Nevada residents who are creating an estate plan may want to consider setting up an IRA trust for their retirement account. An IRA trust can protect an account from creditors. It can also specify how distributions are made to beneficiaries. This may be useful if the beneficiaries are likely to be irresponsible with money or if they are very young. For example, a person who inherits a retirement account at the age of 18 or 21 may not know how to effectively manage money.
Other types of retirement plans, such as 401(k)s, have different rules associated with them, but they can also have an IRA trust as a beneficiary. Another consideration in making the beneficiary of an retirement plan an IRA trust is its worth. If the retirement account is worth more than $500,000, an IRA trust might be important for asset protection.
A person may choose between a conduit trust and an accumulation trust.

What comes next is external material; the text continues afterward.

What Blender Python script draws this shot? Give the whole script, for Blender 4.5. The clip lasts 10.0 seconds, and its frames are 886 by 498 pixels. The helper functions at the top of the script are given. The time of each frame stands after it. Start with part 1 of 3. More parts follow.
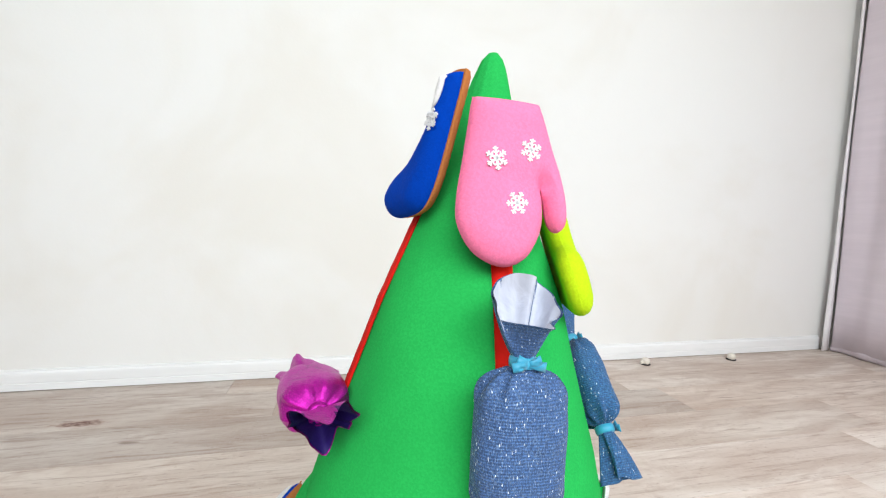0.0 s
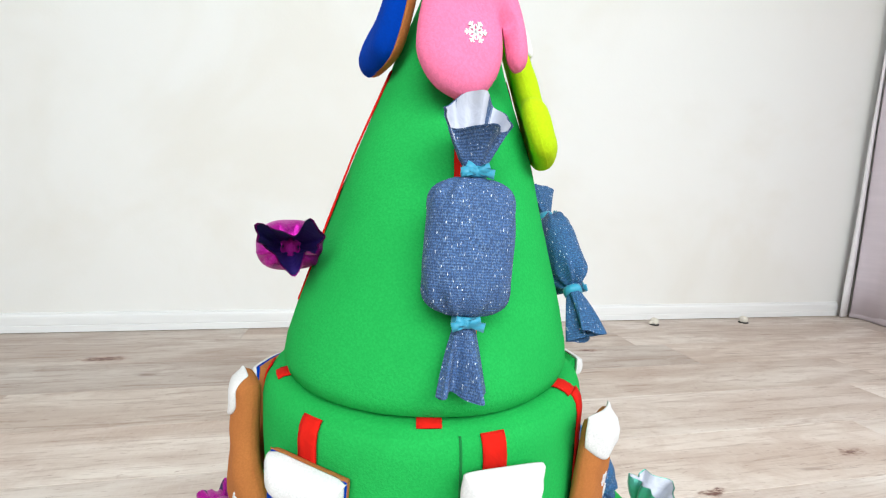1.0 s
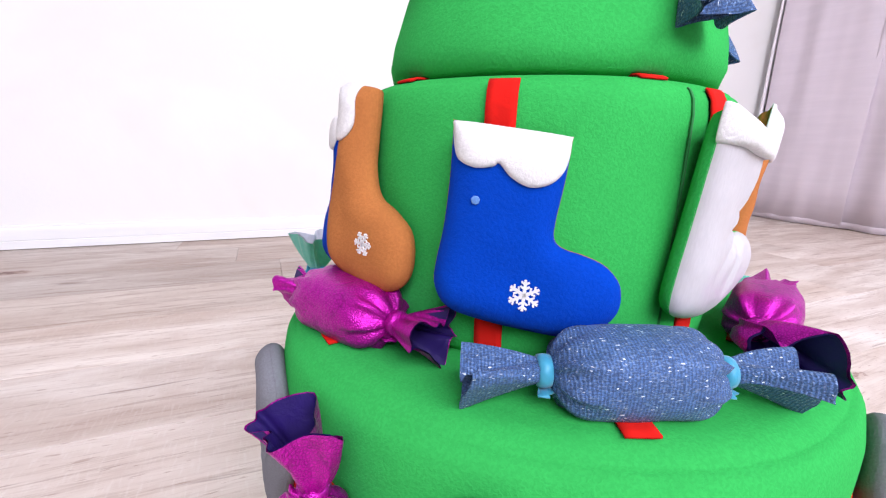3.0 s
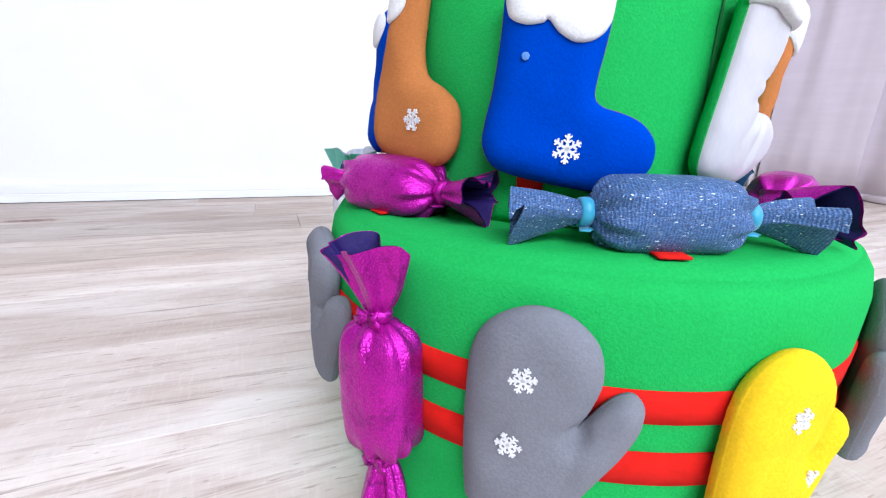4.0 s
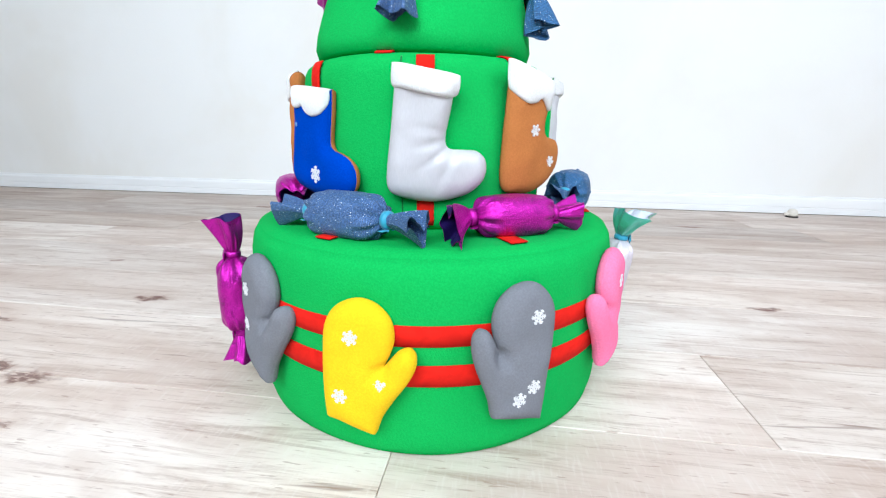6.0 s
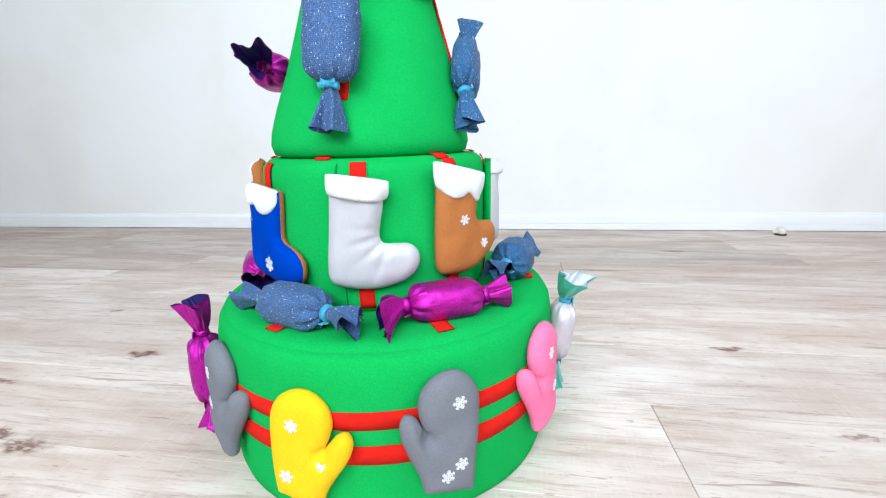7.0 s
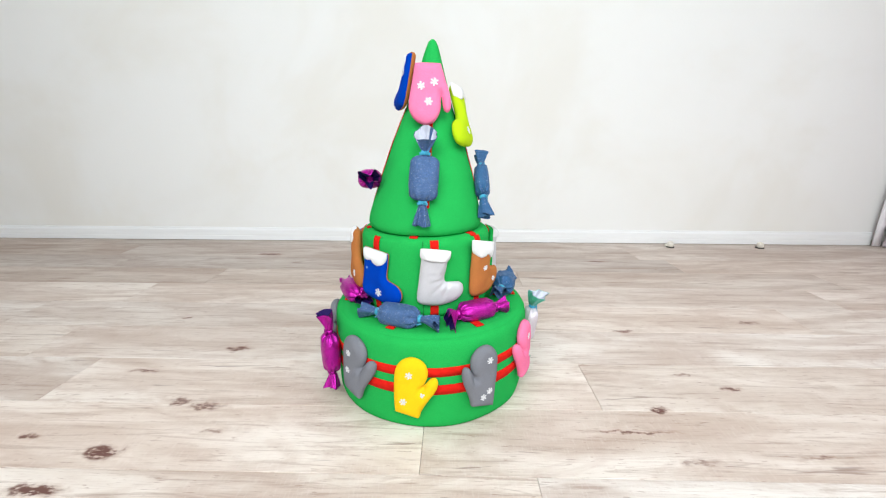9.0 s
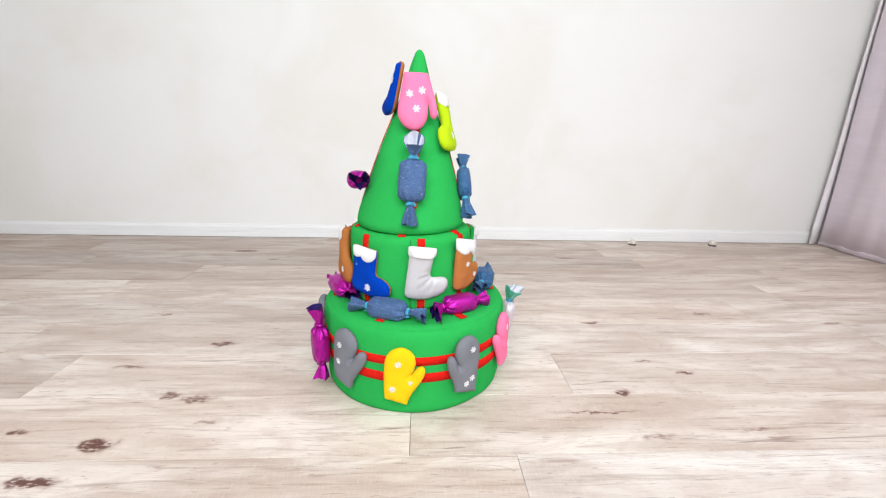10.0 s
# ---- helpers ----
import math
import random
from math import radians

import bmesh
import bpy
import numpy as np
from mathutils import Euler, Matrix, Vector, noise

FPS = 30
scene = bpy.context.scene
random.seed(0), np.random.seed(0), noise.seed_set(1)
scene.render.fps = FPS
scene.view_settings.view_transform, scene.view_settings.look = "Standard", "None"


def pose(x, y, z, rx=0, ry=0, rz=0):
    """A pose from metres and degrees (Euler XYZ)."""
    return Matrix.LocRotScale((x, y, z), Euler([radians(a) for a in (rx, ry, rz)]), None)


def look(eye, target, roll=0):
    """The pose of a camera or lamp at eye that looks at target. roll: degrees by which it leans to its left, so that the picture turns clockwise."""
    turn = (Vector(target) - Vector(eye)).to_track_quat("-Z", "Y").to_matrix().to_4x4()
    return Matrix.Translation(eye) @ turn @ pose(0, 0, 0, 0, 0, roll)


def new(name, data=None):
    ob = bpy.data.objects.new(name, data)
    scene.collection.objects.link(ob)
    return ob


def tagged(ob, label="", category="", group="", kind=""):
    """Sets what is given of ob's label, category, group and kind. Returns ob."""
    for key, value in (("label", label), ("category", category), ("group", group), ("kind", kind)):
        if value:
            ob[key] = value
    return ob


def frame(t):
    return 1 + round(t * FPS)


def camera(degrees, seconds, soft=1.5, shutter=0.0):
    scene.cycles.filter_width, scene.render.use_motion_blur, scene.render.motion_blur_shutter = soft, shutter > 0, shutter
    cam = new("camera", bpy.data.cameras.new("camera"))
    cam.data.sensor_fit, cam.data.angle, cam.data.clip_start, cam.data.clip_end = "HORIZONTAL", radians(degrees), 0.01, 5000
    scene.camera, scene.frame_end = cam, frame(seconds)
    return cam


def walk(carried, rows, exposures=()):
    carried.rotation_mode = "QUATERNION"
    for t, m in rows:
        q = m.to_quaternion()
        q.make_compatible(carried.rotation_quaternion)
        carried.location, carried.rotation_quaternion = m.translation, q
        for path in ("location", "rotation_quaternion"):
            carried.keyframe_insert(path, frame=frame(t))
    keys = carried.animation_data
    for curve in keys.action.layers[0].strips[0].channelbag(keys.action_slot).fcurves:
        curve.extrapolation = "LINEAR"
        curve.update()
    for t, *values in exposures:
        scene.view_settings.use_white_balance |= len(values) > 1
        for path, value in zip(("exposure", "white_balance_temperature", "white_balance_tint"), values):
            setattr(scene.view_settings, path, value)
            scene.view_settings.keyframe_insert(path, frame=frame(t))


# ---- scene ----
from mathutils.geometry import delaunay_2d_cdt as delaunay

cam = camera(92.9, 10.0, 1.2)
PATH = [
    (0, (-0.107, -0.334, 0.605), (0.351, 1.606, 0.445), 1.9),
    (0.5, (-0.093, -0.346, 0.565), (0.31, 1.603, 0.369), 1.7),
    (1, (-0.071, -0.365, 0.506), (0.307, 1.583, 0.26), 2.1),
    (1.2, (-0.066, -0.37, 0.485), (0.317, 1.573, 0.201), 2.3),
    (1.5, (-0.065, -0.367, 0.445), (0.349, 1.565, 0.134), 1.9),
    (2, (-0.083, -0.354, 0.391), (0.407, 1.546, 0.003), 1.4),
    (2.2, (-0.103, -0.343, 0.368), (0.441, 1.537, -0.039), 1.0),
    (2.5, (-0.147, -0.331, 0.347), (0.476, 1.516, -0.102), 1.6),
    (3, (-0.22, -0.294, 0.323), (0.541, 1.494, -0.152), 1.8),
    (3.2, (-0.24, -0.278, 0.307), (0.556, 1.492, -0.175), 1.7),
    (4.3, (-0.258, -0.367, 0.249), (0.387, 1.433, -0.336), 2.5),
    (4.5, (-0.239, -0.406, 0.245), (0.303, 1.427, -0.343), 2.8),
    (5, (-0.135, -0.5, 0.243), (0.078, 1.401, -0.34), 3.6),
    (5.2, (-0.089, -0.514, 0.252), (0.02, 1.402, -0.309), 3.8),
    (5.5, (-0.012, -0.528, 0.276), (-0.058, 1.391, -0.285), 3.6),
    (6, (0.086, -0.526, 0.293), (-0.177, 1.381, -0.249), 0.7),
    (6.2, (0.117, -0.515, 0.302), (-0.224, 1.384, -0.227), -0.5),
    (7.3, (0.165, -0.56, 0.421), (-0.126, 1.36, -0.058), -2.4),
    (7.5, (0.141, -0.618, 0.453), (-0.107, 1.312, -0.011), -2.3),
    (8, (0.108, -0.742, 0.514), (-0.031, 1.189, 0.014), -1.4),
    (8.5, (0.077, -0.849, 0.542), (0.007, 1.073, -0.005), -0.3),
    (9, (0.046, -0.908, 0.561), (0.006, 1.018, 0.022), 0.2),
    (9.5, (0.03, -0.954, 0.576), (0.071, 0.969, 0.025), 0.9),
    (10, (0.011, -0.964, 0.579), (0.119, 0.955, 0.026), 1.5),
]
EXPOSURES = [(0, 0.13, 6150, 5), (1.2, 0.12, 6150, 3), (2, 0.22, 6250, 17), (3, 0.33, 6000, 21), (4.3, 0.4, 5500, 9), (5.5, 0.29, 5600, 4), (7.5, 0.23, 5650, 3), (8.5, 0.13, 5950, 3), (10, 0.1, 6200, 8)]
walk(cam, [(t, look(eye, target, roll)) for t, eye, target, roll in PATH], EXPOSURES)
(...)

With the former type, the trust essentially acts as a conduit with distributions going into the trust and then to the beneficiary. The latter type of trust allows distributions to accumulate. Trusts have costs attached to both setup and maintenance, so it is worth weighing their benefits against them.
People who are creating an estate plan may want to talk to an attorney about their goals. Trusts can be powerful tools for accomplishing a variety of different objectives. Many people may be aware of trusts as only being appropriate for wealthy familiesh, but trusts have a number of other uses as well. For example, trust planning may be a way to provide assistance for special needs relatives and give to charity.